**TASK BRIEF**
Transcribe all of the material exactly. Any picture in it should be left out.

────────────────

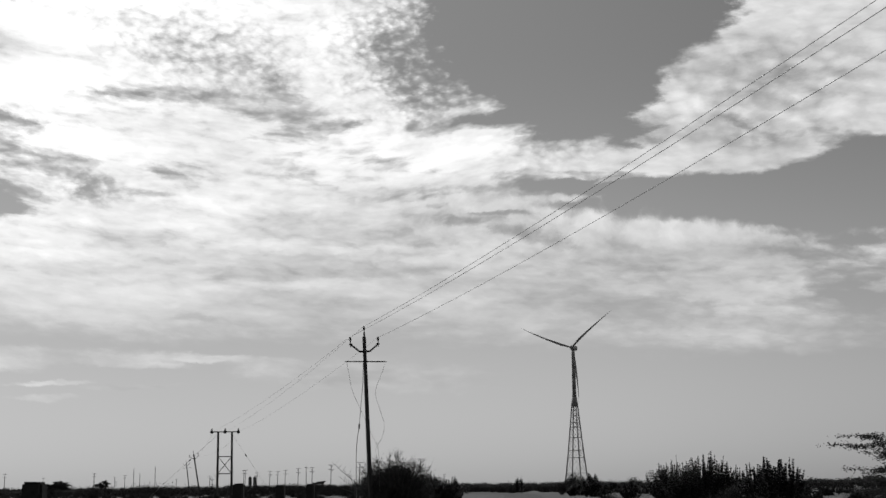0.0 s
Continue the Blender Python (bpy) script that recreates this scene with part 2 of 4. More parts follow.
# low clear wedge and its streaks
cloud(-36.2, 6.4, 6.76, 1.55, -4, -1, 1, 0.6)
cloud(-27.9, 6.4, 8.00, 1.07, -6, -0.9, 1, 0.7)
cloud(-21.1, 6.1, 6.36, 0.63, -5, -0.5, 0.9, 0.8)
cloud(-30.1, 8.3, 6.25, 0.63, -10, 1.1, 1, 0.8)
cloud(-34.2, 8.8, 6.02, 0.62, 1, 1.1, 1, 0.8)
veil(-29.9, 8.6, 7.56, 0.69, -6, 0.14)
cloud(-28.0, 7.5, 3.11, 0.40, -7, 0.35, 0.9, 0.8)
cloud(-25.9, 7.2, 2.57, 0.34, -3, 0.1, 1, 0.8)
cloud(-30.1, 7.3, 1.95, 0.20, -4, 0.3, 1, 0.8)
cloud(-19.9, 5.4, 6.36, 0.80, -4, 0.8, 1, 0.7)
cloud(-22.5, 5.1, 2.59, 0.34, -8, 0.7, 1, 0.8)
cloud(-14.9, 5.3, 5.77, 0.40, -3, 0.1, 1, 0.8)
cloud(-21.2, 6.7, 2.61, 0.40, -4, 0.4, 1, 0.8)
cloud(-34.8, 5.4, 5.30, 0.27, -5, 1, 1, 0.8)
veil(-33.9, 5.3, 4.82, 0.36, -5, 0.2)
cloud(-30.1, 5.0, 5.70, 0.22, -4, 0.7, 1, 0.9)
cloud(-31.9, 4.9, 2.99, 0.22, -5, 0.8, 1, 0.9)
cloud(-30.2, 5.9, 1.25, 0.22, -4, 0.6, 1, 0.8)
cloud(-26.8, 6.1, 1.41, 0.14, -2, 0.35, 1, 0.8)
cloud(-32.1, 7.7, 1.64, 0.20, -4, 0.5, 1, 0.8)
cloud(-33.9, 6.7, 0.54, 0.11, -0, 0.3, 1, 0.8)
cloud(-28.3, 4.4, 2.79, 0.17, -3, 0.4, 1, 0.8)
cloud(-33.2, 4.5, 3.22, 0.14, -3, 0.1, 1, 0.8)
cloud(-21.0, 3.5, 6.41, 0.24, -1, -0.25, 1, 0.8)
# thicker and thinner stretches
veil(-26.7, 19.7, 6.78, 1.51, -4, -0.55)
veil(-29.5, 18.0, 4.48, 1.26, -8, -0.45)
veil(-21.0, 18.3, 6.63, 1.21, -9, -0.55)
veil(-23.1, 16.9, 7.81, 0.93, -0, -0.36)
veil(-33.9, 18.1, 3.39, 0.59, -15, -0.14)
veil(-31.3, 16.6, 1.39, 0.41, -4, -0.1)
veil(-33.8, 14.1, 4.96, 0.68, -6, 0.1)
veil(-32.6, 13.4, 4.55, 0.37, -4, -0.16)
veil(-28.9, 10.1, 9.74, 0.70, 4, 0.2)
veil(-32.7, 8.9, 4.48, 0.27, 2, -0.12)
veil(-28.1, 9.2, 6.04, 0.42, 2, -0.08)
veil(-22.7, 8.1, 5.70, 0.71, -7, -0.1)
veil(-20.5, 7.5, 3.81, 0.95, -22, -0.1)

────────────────

**WORKED ANSWER**
0.0 s
Continue the Blender Python (bpy) script that recreates this scene with part 2 of 4. More parts follow.
# low clear wedge and its streaks
cloud(-36.2, 6.4, 6.76, 1.55, -4, -1, 1, 0.6)
cloud(-27.9, 6.4, 8.00, 1.07, -6, -0.9, 1, 0.7)
cloud(-21.1, 6.1, 6.36, 0.63, -5, -0.5, 0.9, 0.8)
cloud(-30.1, 8.3, 6.25, 0.63, -10, 1.1, 1, 0.8)
cloud(-34.2, 8.8, 6.02, 0.62, 1, 1.1, 1, 0.8)
veil(-29.9, 8.6, 7.56, 0.69, -6, 0.14)
cloud(-28.0, 7.5, 3.11, 0.40, -7, 0.35, 0.9, 0.8)
cloud(-25.9, 7.2, 2.57, 0.34, -3, 0.1, 1, 0.8)
cloud(-30.1, 7.3, 1.95, 0.20, -4, 0.3, 1, 0.8)
cloud(-19.9, 5.4, 6.36, 0.80, -4, 0.8, 1, 0.7)
cloud(-22.5, 5.1, 2.59, 0.34, -8, 0.7, 1, 0.8)
cloud(-14.9, 5.3, 5.77, 0.40, -3, 0.1, 1, 0.8)
cloud(-21.2, 6.7, 2.61, 0.40, -4, 0.4, 1, 0.8)
cloud(-34.8, 5.4, 5.30, 0.27, -5, 1, 1, 0.8)
veil(-33.9, 5.3, 4.82, 0.36, -5, 0.2)
cloud(-30.1, 5.0, 5.70, 0.22, -4, 0.7, 1, 0.9)
cloud(-31.9, 4.9, 2.99, 0.22, -5, 0.8, 1, 0.9)
cloud(-30.2, 5.9, 1.25, 0.22, -4, 0.6, 1, 0.8)
cloud(-26.8, 6.1, 1.41, 0.14, -2, 0.35, 1, 0.8)
cloud(-32.1, 7.7, 1.64, 0.20, -4, 0.5, 1, 0.8)
cloud(-33.9, 6.7, 0.54, 0.11, -0, 0.3, 1, 0.8)
cloud(-28.3, 4.4, 2.79, 0.17, -3, 0.4, 1, 0.8)
cloud(-33.2, 4.5, 3.22, 0.14, -3, 0.1, 1, 0.8)
cloud(-21.0, 3.5, 6.41, 0.24, -1, -0.25, 1, 0.8)
# thicker and thinner stretches
veil(-26.7, 19.7, 6.78, 1.51, -4, -0.55)
veil(-29.5, 18.0, 4.48, 1.26, -8, -0.45)
veil(-21.0, 18.3, 6.63, 1.21, -9, -0.55)
veil(-23.1, 16.9, 7.81, 0.93, -0, -0.36)
veil(-33.9, 18.1, 3.39, 0.59, -15, -0.14)
veil(-31.3, 16.6, 1.39, 0.41, -4, -0.1)
veil(-33.8, 14.1, 4.96, 0.68, -6, 0.1)
veil(-32.6, 13.4, 4.55, 0.37, -4, -0.16)
veil(-28.9, 10.1, 9.74, 0.70, 4, 0.2)
veil(-32.7, 8.9, 4.48, 0.27, 2, -0.12)
veil(-28.1, 9.2, 6.04, 0.42, 2, -0.08)
veil(-22.7, 8.1, 5.70, 0.71, -7, -0.1)
veil(-20.5, 7.5, 3.81, 0.95, -22, -0.1)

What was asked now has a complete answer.